Thera thinks for a split second and without pausing hits the buzzer and shouts, “AN ORGASM!” (with a lisp — remember, I’m wearing a bionator and headgear). The class falls apart. The teacher’s face turns bright red.
Apparently the answer was “Convulsion.”
I thought an orgasm was when you just started shaking or spasming. I’m pretty sure I picked this up from an episode of the Golden Girls.
Another example:
The other day. My friend Sami says, “My friend Melissa is sooooo innocent. We were joking around the other day and said “motorboating” during a joke — and she DIDN’T even know what that MEANT!” My response, “Oh, my! Silliness!”
Later that day: I go onto Urban Dictionary (.com) and look up the meaning of motorboating.
Aaah — the life of a badass.
I need to redeem myself tonight.
You didn’t know what motorboating is?!?
On my second date with Daniel (first real date, as our “first date” was meeting at a coffeeshop), we had just finished watching a movie and we were cuddling with his head resting just under my chin, and it was all sweet and quiet and really really cute and lovey…
And then I totally ruined the moment by calling him a “motorboatin’ sonuvabitch”. Ha!
(I also, apparently, have a filter problem.)
Also, I’ve heard those stories before, but they make me laugh every time.
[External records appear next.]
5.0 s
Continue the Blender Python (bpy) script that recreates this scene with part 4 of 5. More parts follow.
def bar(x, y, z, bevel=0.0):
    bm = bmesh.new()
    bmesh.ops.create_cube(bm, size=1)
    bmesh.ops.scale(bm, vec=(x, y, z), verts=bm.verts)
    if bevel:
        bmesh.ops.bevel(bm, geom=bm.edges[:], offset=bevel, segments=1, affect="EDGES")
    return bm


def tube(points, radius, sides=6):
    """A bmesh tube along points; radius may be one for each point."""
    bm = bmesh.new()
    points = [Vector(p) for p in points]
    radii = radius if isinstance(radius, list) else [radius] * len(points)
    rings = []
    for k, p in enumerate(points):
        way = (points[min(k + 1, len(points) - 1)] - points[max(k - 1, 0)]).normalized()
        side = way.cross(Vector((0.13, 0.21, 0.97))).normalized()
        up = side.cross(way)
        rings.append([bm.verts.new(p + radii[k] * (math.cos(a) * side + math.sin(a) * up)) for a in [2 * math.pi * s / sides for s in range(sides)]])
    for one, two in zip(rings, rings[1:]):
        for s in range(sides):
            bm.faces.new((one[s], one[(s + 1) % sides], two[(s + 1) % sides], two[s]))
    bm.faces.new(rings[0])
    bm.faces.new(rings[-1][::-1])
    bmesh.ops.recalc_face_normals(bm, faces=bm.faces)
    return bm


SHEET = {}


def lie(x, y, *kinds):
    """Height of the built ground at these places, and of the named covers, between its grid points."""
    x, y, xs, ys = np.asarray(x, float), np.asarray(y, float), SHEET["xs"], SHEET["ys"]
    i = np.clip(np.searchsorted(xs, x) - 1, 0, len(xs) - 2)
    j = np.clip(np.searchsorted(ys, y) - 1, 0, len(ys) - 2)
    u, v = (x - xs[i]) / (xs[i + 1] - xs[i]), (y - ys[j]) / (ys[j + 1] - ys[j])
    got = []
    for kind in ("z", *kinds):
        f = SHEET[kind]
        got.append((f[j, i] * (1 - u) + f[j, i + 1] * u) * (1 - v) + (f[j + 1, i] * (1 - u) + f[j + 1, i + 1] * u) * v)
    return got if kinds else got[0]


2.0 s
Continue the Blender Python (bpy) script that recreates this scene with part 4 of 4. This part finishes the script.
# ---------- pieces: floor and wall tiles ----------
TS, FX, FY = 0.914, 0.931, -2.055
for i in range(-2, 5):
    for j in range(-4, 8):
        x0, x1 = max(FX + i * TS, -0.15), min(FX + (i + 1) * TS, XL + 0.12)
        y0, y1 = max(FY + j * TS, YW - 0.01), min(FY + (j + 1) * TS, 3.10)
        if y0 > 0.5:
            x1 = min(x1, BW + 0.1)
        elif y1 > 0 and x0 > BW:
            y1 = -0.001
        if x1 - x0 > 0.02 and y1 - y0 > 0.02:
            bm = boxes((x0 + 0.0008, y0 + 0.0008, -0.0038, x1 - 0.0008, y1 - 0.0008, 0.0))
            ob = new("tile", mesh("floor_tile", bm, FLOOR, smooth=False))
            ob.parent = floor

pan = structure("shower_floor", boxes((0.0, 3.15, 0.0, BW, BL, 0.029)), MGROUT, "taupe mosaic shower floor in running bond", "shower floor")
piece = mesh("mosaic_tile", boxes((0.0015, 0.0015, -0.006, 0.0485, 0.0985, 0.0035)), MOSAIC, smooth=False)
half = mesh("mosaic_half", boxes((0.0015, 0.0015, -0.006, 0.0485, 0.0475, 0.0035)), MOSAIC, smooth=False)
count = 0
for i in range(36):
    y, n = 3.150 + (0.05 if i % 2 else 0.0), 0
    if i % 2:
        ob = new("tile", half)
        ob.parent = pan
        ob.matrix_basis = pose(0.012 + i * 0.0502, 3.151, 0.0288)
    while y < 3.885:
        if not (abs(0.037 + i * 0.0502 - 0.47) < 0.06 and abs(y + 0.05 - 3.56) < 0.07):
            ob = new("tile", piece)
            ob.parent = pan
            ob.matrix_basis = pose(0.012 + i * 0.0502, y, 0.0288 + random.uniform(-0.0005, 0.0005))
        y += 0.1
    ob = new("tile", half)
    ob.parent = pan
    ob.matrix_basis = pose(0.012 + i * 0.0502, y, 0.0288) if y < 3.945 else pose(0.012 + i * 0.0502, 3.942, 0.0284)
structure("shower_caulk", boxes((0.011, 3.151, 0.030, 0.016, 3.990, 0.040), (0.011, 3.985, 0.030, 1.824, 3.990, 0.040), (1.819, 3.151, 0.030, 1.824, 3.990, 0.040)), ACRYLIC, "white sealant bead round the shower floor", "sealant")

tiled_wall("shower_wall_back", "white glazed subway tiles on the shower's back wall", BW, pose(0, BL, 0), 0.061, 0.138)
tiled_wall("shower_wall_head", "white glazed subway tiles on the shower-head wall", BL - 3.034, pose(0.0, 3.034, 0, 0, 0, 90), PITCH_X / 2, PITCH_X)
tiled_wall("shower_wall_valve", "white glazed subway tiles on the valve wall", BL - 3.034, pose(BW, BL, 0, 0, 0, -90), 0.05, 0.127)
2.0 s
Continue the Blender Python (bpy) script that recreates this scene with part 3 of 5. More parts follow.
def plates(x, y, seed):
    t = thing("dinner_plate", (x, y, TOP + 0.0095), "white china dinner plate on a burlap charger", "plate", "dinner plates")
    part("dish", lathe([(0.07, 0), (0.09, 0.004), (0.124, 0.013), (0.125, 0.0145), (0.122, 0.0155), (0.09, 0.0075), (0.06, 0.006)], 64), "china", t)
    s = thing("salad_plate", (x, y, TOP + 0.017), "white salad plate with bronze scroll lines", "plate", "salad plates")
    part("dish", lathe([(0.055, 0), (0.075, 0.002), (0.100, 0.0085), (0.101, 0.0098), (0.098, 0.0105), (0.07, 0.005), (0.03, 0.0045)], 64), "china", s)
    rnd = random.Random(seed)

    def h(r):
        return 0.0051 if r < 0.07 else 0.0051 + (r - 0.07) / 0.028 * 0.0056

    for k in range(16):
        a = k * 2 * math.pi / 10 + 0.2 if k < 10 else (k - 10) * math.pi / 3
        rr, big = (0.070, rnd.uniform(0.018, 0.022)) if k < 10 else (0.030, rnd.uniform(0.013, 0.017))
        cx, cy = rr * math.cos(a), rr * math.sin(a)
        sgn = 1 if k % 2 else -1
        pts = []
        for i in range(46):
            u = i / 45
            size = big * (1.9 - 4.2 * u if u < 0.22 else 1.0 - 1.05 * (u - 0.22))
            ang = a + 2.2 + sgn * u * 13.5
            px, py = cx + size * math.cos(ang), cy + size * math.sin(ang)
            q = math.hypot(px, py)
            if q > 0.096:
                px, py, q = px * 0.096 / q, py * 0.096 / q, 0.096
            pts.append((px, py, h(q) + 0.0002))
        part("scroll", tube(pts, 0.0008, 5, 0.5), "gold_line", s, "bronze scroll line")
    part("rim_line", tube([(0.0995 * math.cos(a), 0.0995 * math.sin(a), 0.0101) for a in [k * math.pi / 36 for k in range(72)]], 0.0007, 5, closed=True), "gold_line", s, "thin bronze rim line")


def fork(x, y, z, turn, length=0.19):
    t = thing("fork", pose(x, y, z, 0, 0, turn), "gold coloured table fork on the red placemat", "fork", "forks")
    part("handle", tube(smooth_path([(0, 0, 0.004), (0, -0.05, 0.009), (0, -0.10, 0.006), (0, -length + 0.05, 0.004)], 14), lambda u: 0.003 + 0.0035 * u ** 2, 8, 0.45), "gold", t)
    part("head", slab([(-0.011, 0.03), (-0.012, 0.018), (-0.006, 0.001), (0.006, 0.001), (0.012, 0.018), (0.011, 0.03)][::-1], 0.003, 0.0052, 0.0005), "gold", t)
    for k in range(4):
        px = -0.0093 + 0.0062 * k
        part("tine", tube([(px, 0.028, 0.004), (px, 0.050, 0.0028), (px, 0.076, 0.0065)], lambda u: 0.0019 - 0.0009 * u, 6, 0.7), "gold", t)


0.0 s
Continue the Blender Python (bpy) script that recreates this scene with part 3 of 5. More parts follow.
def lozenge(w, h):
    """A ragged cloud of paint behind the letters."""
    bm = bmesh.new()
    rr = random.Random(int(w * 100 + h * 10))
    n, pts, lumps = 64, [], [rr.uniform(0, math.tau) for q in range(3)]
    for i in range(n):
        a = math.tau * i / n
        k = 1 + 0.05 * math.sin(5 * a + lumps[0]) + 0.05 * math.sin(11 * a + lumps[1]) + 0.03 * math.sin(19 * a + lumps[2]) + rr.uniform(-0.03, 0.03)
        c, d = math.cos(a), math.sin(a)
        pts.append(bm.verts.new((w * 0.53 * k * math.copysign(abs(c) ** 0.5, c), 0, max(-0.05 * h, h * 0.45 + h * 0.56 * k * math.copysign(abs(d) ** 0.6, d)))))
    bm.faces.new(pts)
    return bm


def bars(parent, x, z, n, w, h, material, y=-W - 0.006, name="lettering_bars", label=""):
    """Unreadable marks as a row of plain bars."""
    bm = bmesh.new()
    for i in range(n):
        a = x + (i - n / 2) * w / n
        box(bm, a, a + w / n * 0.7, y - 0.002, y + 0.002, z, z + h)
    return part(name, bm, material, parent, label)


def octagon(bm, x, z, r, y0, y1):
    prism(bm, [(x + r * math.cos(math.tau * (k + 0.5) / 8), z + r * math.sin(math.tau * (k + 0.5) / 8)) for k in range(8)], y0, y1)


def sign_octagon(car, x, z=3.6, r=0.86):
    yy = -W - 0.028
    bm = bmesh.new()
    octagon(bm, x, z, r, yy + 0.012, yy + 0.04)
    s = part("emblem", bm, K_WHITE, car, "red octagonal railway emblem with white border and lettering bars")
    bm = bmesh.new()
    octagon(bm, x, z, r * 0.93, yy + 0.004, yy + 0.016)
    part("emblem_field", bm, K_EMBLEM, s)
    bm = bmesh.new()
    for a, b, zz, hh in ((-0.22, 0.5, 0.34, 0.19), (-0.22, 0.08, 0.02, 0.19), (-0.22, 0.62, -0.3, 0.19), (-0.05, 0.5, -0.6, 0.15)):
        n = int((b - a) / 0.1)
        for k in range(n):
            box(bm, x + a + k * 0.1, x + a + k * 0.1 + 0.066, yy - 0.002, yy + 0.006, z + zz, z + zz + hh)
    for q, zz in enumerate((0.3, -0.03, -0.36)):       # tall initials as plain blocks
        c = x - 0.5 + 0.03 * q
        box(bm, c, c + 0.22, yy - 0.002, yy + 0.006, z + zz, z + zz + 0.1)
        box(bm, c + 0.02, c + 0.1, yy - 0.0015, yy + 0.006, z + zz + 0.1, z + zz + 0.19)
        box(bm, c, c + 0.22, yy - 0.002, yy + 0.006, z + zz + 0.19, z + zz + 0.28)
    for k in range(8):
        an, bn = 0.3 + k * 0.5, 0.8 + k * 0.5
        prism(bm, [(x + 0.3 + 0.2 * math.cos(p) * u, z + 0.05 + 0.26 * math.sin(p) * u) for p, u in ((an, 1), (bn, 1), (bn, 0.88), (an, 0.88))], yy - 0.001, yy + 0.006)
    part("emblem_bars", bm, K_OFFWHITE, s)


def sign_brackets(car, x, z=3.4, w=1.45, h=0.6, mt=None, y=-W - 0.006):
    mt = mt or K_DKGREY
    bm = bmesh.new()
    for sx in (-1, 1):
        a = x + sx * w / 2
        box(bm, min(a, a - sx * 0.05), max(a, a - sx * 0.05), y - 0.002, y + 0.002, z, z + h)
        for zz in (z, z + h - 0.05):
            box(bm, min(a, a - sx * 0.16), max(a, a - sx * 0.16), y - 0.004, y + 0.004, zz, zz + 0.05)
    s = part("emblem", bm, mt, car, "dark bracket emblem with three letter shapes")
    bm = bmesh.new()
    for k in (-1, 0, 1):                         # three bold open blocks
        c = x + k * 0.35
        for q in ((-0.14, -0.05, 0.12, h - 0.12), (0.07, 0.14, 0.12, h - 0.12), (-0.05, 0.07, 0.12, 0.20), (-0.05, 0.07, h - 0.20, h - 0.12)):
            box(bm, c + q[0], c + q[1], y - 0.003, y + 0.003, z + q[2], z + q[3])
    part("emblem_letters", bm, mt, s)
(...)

LOL Too funny! I remember the bionator and I’m pretty sure the quiz story came from 8th grade because we were in Mrs. Clemons’ class and she was an eighth grade teacher. Your non-filter makes you who you are! My non-filter makes me seem like a bitch because I don’t think about what I’m saying about someone before I say it. Everyone loves Thera because you are definitely an original! And that bionator, you are beautiful, so it was definitely all worth it! Love and miss you~!